Reputation: 95
I have a simple data frame of 3 columns. Column 1 contains samples (A-D) collected over time. Column 2 identifies linked pairs within the data that represent interacting sites. There may be up to 10 identifier pairs in any one sample. Column 3 ranks (1-3) the strength of the interaction between the identifiers
The first task was to bin and graph the data. As the rank values are integers, I have used geom_jitter() to distribute them at alternate locations within the bin. I then assign shape/color to each unique identifier pair so that I can follow individual pairs between the samples (i.e. whether they increase or decrease in rank).
This is what I have done to date:
Sample <- c("A","A","A","B","B","C","C","D","D","D")
Rank <- c(3,3,1,3,3,2,3,3,2,1)
Site <- c(101202,102203,101201,102203,101202,101202,102203,102203,101201,101202)
DataSet <- as.data.frame(cbind(Sample,Rank,Site))
ggplot(data=DataSet, aes(x=Sample, y=Rank, group=factor(Site), colour = factor(Site))) + geom_jitter(aes(shape = factor(Site)), size = 4) + geom_vline(xintercept=seq(0.5,length(unique(DataSet$Sample)), 1), lwd=0.5, colour="black",linetype = "dotted") + geom_hline(yintercept=seq(0.5, length(unique(DataSet$Rank))+0.5, 1), lwd=0.5, colour="black",linetype = "dotted") + scale_shape_manual(values=c(16:18)) + theme(legend.position="none", panel.background = element_rect(fill = "white"))

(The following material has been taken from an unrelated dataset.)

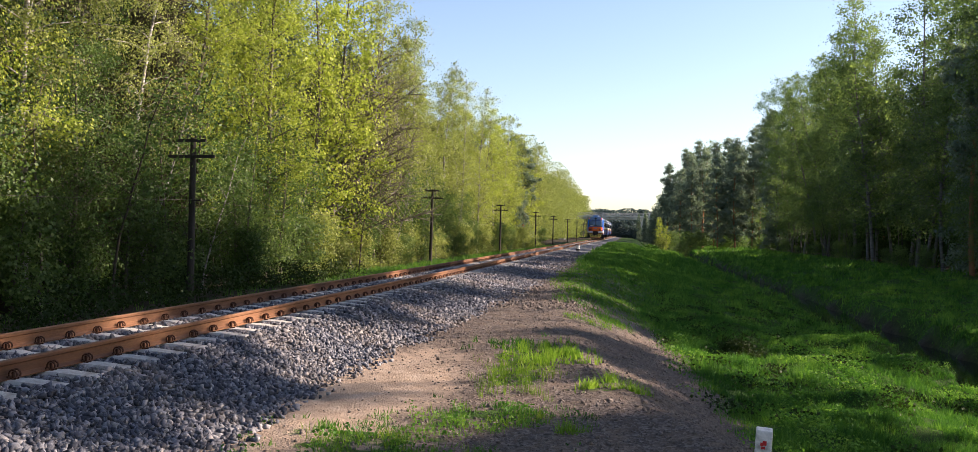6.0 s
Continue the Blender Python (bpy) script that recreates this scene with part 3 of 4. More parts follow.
def build_cab(car):
    # shell of the front, blue, with its rounded corners
    V, Fc = [], []
    zs = [1.25, 1.5, 1.8, 2.2, 2.65, 3.1, 3.5, 3.75, 3.95, 4.1, 4.25, 4.38, 4.5, 4.6, 4.68, 4.73, 4.75]
    us = np.linspace(-1, 1, 25)
    for z in zs:
        for u in us:
            x = section(z) * math.sin(u * math.pi / 2) if abs(u) < 1 else section(z) * u
            V.append((x, nose(x, z), z))
    n = len(us)
    for j in range(len(zs) - 1):
        for i in range(n - 1):
            a = j * n + i
            Fc.append((a, a + 1, a + n + 1, a + n))
    me = mesh_of("cab_front", V, Fc, [BLUE, CAP_GREY], True)
    link("cab_front", me, car, None, "blue rounded cab front")
    # blue cab side and the white sweep behind it
    for side in (1, -1):
        def sheet(name, pts_fn, material, out, label=""):
            V, Fc = [], []
            zz = np.linspace(0, 1, 9)
            for t in zz:
                (ya, yb, z) = pts_fn(t)
                for y in np.linspace(ya, yb, 5):
                    x = section(z) + out
                    V.append((side * x, y, z))
            for j in range(8):
                for i in range(4):
                    a = j * 5 + i
                    q = (a, a + 1, a + 6, a + 5)
                    Fc.append(q if side > 0 else q[::-1])
            link(name, mesh_of(name, V, Fc, material, True), car, None, label)
        sheet("cab_side", lambda t: (0.40 + 0.13 * max(0, 1.75 + 2.0 * t - 2.65), 1.5 + 2.2 * t ** 1.5, 1.75 + 2.0 * t), BLUE, 0.008, "blue cab side")
        sheet("white_sweep", lambda t: (0.40 + 2.0 * t ** 2, 0.7 + 2.7 * t ** 0.5, 1.36 + 0.91 * t), WHITE, 0.011)
        sheet("maroon_sweep", lambda t: (0.42 + 2.6 * t ** 0.5, 1.1 + 2.65 * t ** 0.5, 1.20 + 0.99 * t), MAROON, 0.0095)
        sheet("gold_sweep", lambda t: (0.9 + 2.5 * t ** 0.5, 1.9 + 2.5 * t ** 0.5, 1.04 + 1.09 * t), GOLD, 0.0085)
        bm = bmesh.new()
        box(bm, *sorted((side * (HALF - 0.01), side * (HALF + 0.016))), 1.75, 2.65, 2.75, 3.5, 0.005)
        part("cab_window", bm, GLASS, car)
        bm = bmesh.new()
        cyl(bm, (side * HALF, 0.85, 3.15), (side * (HALF + 0.22), 0.75, 3.15), 0.02)
        box(bm, *sorted((side * (HALF + 0.14), side * (HALF + 0.30))), 0.70, 0.78, 2.78, 3.3, 0.02)
        part("mirror", bm, BLACK, car)
    front_patch("cap", -1.40, 1.40, 4.02, 4.71, CAP_GREY, car, 0.010, 14, 8, "grey blue cap over the windscreen")
    ws = front_patch("windscreen_frame", -1.33, 1.33, 2.68, 3.97, BLACK, car, 0.014, 12, 4)
    for a, b in ((-1.25, -0.05), (0.05, 1.25)):
        front_patch("pane", a, b, 2.78, 3.90, SHIELD, ws, 0.026, 8, 4, "", True)
    sg = front_patch("route_board", -1.02, -0.42, 2.76, 2.90, WHITE, ws, 0.034, 3, 1)
    for a, b in ((-0.98, -0.80), (-0.76, -0.62), (-0.58, -0.46)):
        front_patch("printed_bar", a, b, 2.80, 2.86, CAP_GREY, sg, 0.040, 1, 1)
    for a in (0.25, 0.42, 0.58, 0.76, 0.90, 1.05):
        front_patch("printed_bar", a, a + 0.11, 2.80, 2.88, CAP_GREY, ws, 0.034, 1, 1)
    for s in (-0.62, 0.62):
        V, Fc = [], []
        tube(V, Fc, [(s, nose(s, 4.05) - 0.03, 4.05), (s - 0.02, nose(s, 3.85) - 0.06, 3.85), (s - 0.10, nose(s, 3.25) - 0.05, 3.25)], [0.018, 0.014, 0.010], 5)
        link("wiper", mesh_of("wiper", V, Fc, BLACK), ws)
    front_patch("orange_panel", -0.62, 1.36, 1.72, 2.62, ORANGE, car, 0.020, 10, 5, "bright orange front panel")
    # Left third of the panel, in a darker orange than the rest.
    front_patch("orange_panel", -1.36, -0.62, 1.72, 2.62, ORANGE_DARK, car, 0.018, 5, 5, "darker left third of the orange front panel")
    lg = front_patch("logo", -0.32, 0.32, 2.24, 2.30, CAP_GREY, car, 0.030, 4, 1)
    front_patch("logo_bar", -0.20, -0.04, 2.12, 2.36, CAP_GREY, lg, 0.034, 1, 1)
    front_patch("logo_bar", 0.06, 0.22, 2.14, 2.36, CAP_GREY, lg, 0.034, 1, 1)
    for a, b in ((-1.545, -0.52), (0.52, 1.545)):
        front_patch("white_band", a, b, 1.38, 1.78, WHITE, car, 0.014, 8, 3, "white bumper band")
    for a, b in ((-1.55, -0.5), (0.5, 1.55)):
        front_patch("maroon_band", a, b, 1.22, 1.40, MAROON, car, 0.010, 8, 2, "maroon lower band")
    for s in (-1, 1):
        x0 = s * 1.02
        hb = front_patch("headlamp_housing", x0 - 0.25, x0 + 0.25, 1.88, 2.16, BLACK, car, 0.040, 5, 3, "dark headlamp housing")
        for dx, m in ((0.11, HEAD if s > 0 else BLACK), (-0.12, STEEL if s > 0 else BLACK)):
            bm = bmesh.new()
            c = x0 + dx
            yy = nose(c, 2.02)
            cyl(bm, (c, yy - 0.02, 2.02), (c, yy - 0.075, 2.02), 0.085, 0.070, 18)
            part("lamp", bm, m, hb)
        c = s * 1.14
        bm = bmesh.new()
        cyl(bm, (c, nose(c, 4.24) + 0.05, 4.24), (c, nose(c, 4.24) - 0.05, 4.24), 0.12, seg=18)
        tl = part("tail_lamp", bm, CAP_GREY, car)
        bm = bmesh.new()
        cyl(bm, (c, nose(c, 4.24) - 0.05, 4.24), (c, nose(c, 4.24) - 0.065, 4.24), 0.085, seg=18)
        part("lens", bm, TAIL, tl)
    bm = bmesh.new()
    yy = nose(0, 4.3)
    cyl(bm, (0, yy + 0.1, 4.30), (0, yy - 0.06, 4.30), 0.235, 0.215, 24)
    sp = part("spotlight", bm, BLACK, car)
    bm = bmesh.new()
    cyl(bm, (0.05, yy - 0.06, 4.26), (0.05, yy - 0.075, 4.26), 0.075, seg=14)
    part("lens", bm, STEEL, sp)
    # roof box over the cab, aerials
    V = [(-0.62, 0.72, 4.66), (0.62, 0.72, 4.66), (0.62, 2.4, 4.70), (-0.62, 2.4, 4.70), (-0.44, 0.92, 5.06), (0.44, 0.92, 5.06), (0.44, 2.2, 5.06), (-0.44, 2.2, 5.06)]
    link("roof_box", mesh_of("roof_box", V, [(3, 2, 1, 0), (4, 5, 6, 7), (0, 1, 5, 4), (1, 2, 6, 5), (2, 3, 7, 6), (3, 0, 4, 7)], CAP_GREY), car, None, "grey blue roof air unit")
    for x, y, h in ((-1.0, 1.6, 5.15), (0.95, 2.4, 5.25), (0.35, 5.2, 5.35), (0.8, 6.8, 5.2)):
        bm = bmesh.new()
        cyl(bm, (x, y, 4.45), (x, y, h), 0.02)
        cyl(bm, (x - 0.12, y, h), (x + 0.12, y, h), 0.018)
        part("aerial", bm, BLACK, car)
    # coupler recess, coupler and the yellow pilot
    bm = bmesh.new()
    box(bm, -0.53, 0.53, 0.0, 0.6, 1.0, 1.72)
    part("coupler_recess", bm, UNDER, car)
    bm = bmesh.new()
    box(bm, -0.2, 0.2, -0.30, 0.4, 0.95, 1.30, 0.05)
    box(bm, -0.30, 0.06, -0.45, -0.2, 0.92, 1.36, 0.05)
    cyl(bm, (0.2, -0.2, 1.12), (0.2, -0.42, 1.12), 0.10)
    part("coupler", bm, UNDER, car)
    pl = tagged(new("pilot"), "yellow slotted pilot plate")
    pl.parent = car
    edges = [-1.28, -1.02, -0.86, -0.60, -0.44, -0.24, -0.08, 0.10, 0.26, 0.46, 0.62, 0.90, 1.06, 1.28]
    for i in range(len(edges) - 1):
        k = 1.0 if i % 2 == 0 else 0.0
        a, b = edges[i], edges[i + 1]
        for (z0, z1) in (((0.42, 1.24),) if k else ((0.42, 0.62), (1.06, 1.24))):
            sc = lambda z: 0.72 + 0.30 * (z - 0.42) / 0.82
            yb = lambda x, z: 0.06 + 0.25 * (abs(x) / 1.3) ** 3 + 0.22 * (z - 0.42) / 0.82
            V = [(a * sc(z0), yb(a, z0), z0), (b * sc(z0), yb(b, z0), z0), (b * sc(z1), yb(b, z1), z1), (a * sc(z1), yb(a, z1), z1)]
            V += [(x, y + 0.03, z) for x, y, z in V]
            link("plate", mesh_of("plate", V, [(0, 1, 2, 3), (7, 6, 5, 4), (0, 4, 5, 1), (1, 5, 6, 2), (2, 6, 7, 3), (3, 7, 4, 0)], YELLOW), pl)
    V, Fc = [], []
    for x in np.linspace(-0.98, 0.98, 12):
        y = 0.0 + 0.25 * (abs(x) / 1.3) ** 3
        V += [(x, y, 0.26), (x, y, 0.44), (x, y + 0.08, 0.44), (x, y + 0.08, 0.26)]
    for i in range(11):
        for k in range(4):
            Fc.append((i * 4 + k, i * 4 + (k + 1) % 4, i * 4 + 4 + (k + 1) % 4, i * 4 + 4 + k))
    Fc += [(0, 1, 2, 3), (47, 46, 45, 44)]
    link("bumper_bar", mesh_of("bumper_bar", V, Fc, REDBROWN), pl, None, "red brown bar under the pilot")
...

My question is: To further aide visualization, I would like assign each unique identifier pair to the same location within the bin. Is there a way to achieve this?
To illustrate what I mean, please find the provided mocked-up figure.

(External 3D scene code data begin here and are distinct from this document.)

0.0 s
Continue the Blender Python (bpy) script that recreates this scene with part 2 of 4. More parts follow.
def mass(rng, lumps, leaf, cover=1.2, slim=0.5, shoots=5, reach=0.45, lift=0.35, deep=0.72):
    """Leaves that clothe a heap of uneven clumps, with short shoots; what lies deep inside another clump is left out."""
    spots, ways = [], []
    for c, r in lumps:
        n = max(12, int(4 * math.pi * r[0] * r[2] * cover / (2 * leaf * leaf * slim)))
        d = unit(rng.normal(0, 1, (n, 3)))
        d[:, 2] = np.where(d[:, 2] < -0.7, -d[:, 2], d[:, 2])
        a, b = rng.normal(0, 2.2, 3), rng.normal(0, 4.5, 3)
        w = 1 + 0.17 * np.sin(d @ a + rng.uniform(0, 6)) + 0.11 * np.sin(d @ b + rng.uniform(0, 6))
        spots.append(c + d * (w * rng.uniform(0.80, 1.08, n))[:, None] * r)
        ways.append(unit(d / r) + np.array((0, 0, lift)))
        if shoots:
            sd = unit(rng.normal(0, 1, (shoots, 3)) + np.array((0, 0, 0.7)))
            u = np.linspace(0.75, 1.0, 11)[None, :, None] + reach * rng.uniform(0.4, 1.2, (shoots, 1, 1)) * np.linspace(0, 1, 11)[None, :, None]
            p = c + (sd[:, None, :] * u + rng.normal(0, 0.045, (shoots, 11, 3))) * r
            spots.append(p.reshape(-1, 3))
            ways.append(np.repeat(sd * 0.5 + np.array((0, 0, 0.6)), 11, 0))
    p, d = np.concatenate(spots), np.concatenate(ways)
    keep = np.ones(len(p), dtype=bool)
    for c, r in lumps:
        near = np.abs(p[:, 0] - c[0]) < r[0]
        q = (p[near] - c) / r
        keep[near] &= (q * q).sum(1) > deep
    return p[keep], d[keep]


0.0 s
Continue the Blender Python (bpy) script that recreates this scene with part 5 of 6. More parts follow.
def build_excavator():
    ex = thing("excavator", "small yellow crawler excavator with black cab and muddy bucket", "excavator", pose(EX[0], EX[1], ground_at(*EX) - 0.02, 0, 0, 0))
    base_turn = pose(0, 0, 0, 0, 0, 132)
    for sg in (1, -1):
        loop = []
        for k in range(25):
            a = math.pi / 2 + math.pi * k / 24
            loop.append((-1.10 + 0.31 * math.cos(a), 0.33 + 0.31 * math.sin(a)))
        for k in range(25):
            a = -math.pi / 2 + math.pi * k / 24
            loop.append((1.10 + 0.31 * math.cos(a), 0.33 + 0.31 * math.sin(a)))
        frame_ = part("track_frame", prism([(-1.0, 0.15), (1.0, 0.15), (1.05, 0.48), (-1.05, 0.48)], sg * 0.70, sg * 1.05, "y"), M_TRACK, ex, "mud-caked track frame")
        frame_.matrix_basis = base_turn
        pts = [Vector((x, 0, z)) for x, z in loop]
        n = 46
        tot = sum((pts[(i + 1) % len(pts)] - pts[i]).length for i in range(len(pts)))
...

So for example, the identifier pair in blue is ranked 1 in samples A to D and its position within the bin is the same (i.e. top left corner). The identifier pair in green changes rank but its location is to the bottom-right of the respective bin.
Upvotes: 2
Views: 61
Reputation: 13139
This might be a start. It is based on the idea that jitter is a random addition to the x and y coordinates of a point. So, if we add predetermined values to x and y, based on the site ID, points should appear in the same spot for the same sites.

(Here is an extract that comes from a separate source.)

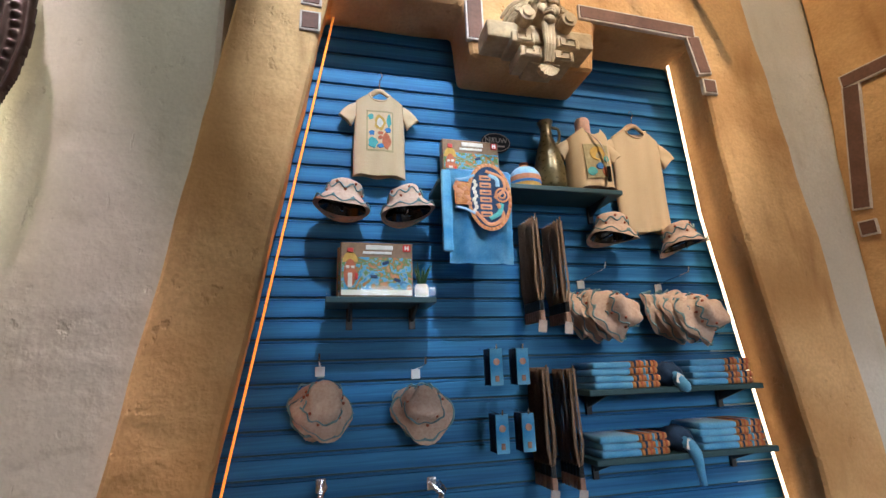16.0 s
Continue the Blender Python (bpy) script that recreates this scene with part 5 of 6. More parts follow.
shirt(C(0.385, 0.29, 3.085), 0.275, 0.48, 0.075, True, 21, False, "cream children's shirt with a printed panel on a hanger", None, 0.12)
shirt(C(1.965, 0.29, 3.02), 0.345, 0.66, 0.095, None, 22, False, "plain cream shirt on a hanger in the tall niche", None, 0.10)
for k in range(3):
    shirt(C(0.135 + 0.006 * k, 0.13 + 0.06 * k, 1.03 - 0.004 * k), 0.32, 0.52, 0.09, k == 0, 30 + k, k == 0, "cream children's shirt with a printed panel and tag" if k == 0 else "plain cream children's shirt on a hanger", None, 0.10)
for k in range(3):
    shirt(C(0.64 + 0.006 * k, 0.13 + 0.06 * k, 1.00 - 0.004 * k), 0.32, 0.52, 0.09, k == 0, 40 + k, k == 0, "cream children's shirt with a printed panel and tag" if k == 0 else "plain cream children's shirt on a hanger", None, 0.10)
arm_hook(C(0.135, BACK, 1.13), 0.22)
arm_hook(C(0.64, BACK, 1.10), 0.22)


def hat_mesh(seed=0, crush=0.0):
    """A bucket hat, crown up."""
    prof = [(0.165, 0.0), (0.150, 0.022), (0.118, 0.065), (0.107, 0.072), (0.098, 0.125), (0.090, 0.155), (0.075, 0.163), (0, 0.168)]
    idx = [0, 0, 0, 0, 0, 0, 0]
    bm = turned(prof, idx, 28)
    for v in bm.verts:
        a = math.atan2(v.co.y, v.co.x)
        k = noise.noise(v.co * 9 + Vector((seed * 3, 0, 0)))
        v.co *= 1 + crush * k
        if v.co.z < 0.03:
            v.co.z += 0.018 * math.cos(2 * a + seed)
    return bm


def bucket_hat(m, seed=0, crush=0.05, scale=1.0, label="pale patterned canvas bucket hat", inner=True):
    root = thing("bucket_hat", label, "hat", m @ Matrix.Diagonal((scale, scale, scale, 1)), "bucket hats")
    part("cloth", hat_mesh(seed, crush), HATCLOTH, root, smooth=True)
    if inner:
        part("lining", lathe([(0.138, 0.012), (0.104, 0.060), (0.094, 0.12), (0, 0.13)], 24), BLACKGLOSS, root, "black lining", True)
    for zz, rr, amp in ((0.018, 0.156, 0.010), (0.105, 0.107, 0.014)):
        bm = tube([((rr + 0.002) * math.cos(a), (rr + 0.002) * math.sin(a), zz + amp * math.sin(9 * a + seed) + 0.004) for a in (2 * math.pi * i / 72 for i in range(73))], 0.0048, 4)
        for v in bm.verts:
            v.co *= 1 + crush * noise.noise(v.co * 9 + Vector((seed * 3, 0, 0)))
            if v.co.z < 0.035:
                v.co.z += 0.018 * math.cos(2 * math.atan2(v.co.y, v.co.x) + seed)
        part("wave_print", bm, HATBLUE, root)
    for k in range(11):
        a = 2 * math.pi * (k + 0.3) / 11
        zz = 0.085 + 0.05 * (k % 2)
        rr = 0.107 if zz < 0.1 else 0.098
        part("dot", ball(0.009, (rr * math.cos(a), rr * math.sin(a), zz), (1, 1, 1.1), bmesh.new(), 1), HATRED, root)
    return root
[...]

First, we generate a dataframe of relative positions based on site-id.
position_data <- data.frame(id=1:10,
x=c(rep(seq(-0.4,0.4,length.out=3),3),0),
y = rep(seq(0.4,-0.4,length.out=4),c(3,3,3,1)))
We check wether this distribution is what we had in mind:
ggplot(position_data, aes(x=x, y=y)) + geom_text(aes(label=id))
Then, we merge this with the original dataset:
#generate identifier
DataSet$Site_ID <- as.numeric(DataSet$Site)
plotdata <- merge(DataSet, position_data, by.x="Site_ID",by.y="id")
Then we add the x-es and y-s to the Rank and Sample-positions:
plotdata$y <- plotdata$y + as.numeric(plotdata$Rank)
plotdata$x <- plotdata$x + as.numeric(plotdata$Sample)
Now we can plot:
ggplot(data=plotdata, aes(x=x, y=y, group=factor(Site), colour = factor(Site),shape=factor(Site))) +
geom_point(size=5)+
geom_vline(xintercept=seq(0.5,length(unique(DataSet$Sample)), 1), lwd=0.5, colour="black",linetype = "dotted") +
geom_hline(yintercept=seq(0.5, length(unique(DataSet$Rank))+0.5, 1), lwd=0.5, colour="black",linetype = "dotted") +
scale_shape_manual(values=c(16:18)) +
theme(legend.position="none", panel.background = element_rect(fill = "white")) +
scale_x_continuous(breaks=1:length(unique(plotdata$Sample)),labels=sort(unique(plotdata$Sample)),name="Sample") +
scale_y_continuous(breaks=1:length(unique(plotdata$Rank)), labels=sort(unique(plotdata$Rank)),name="Rank")
Note that our axes went from factor to numeric, so we had to add a custom scale to both.
Upvotes: 2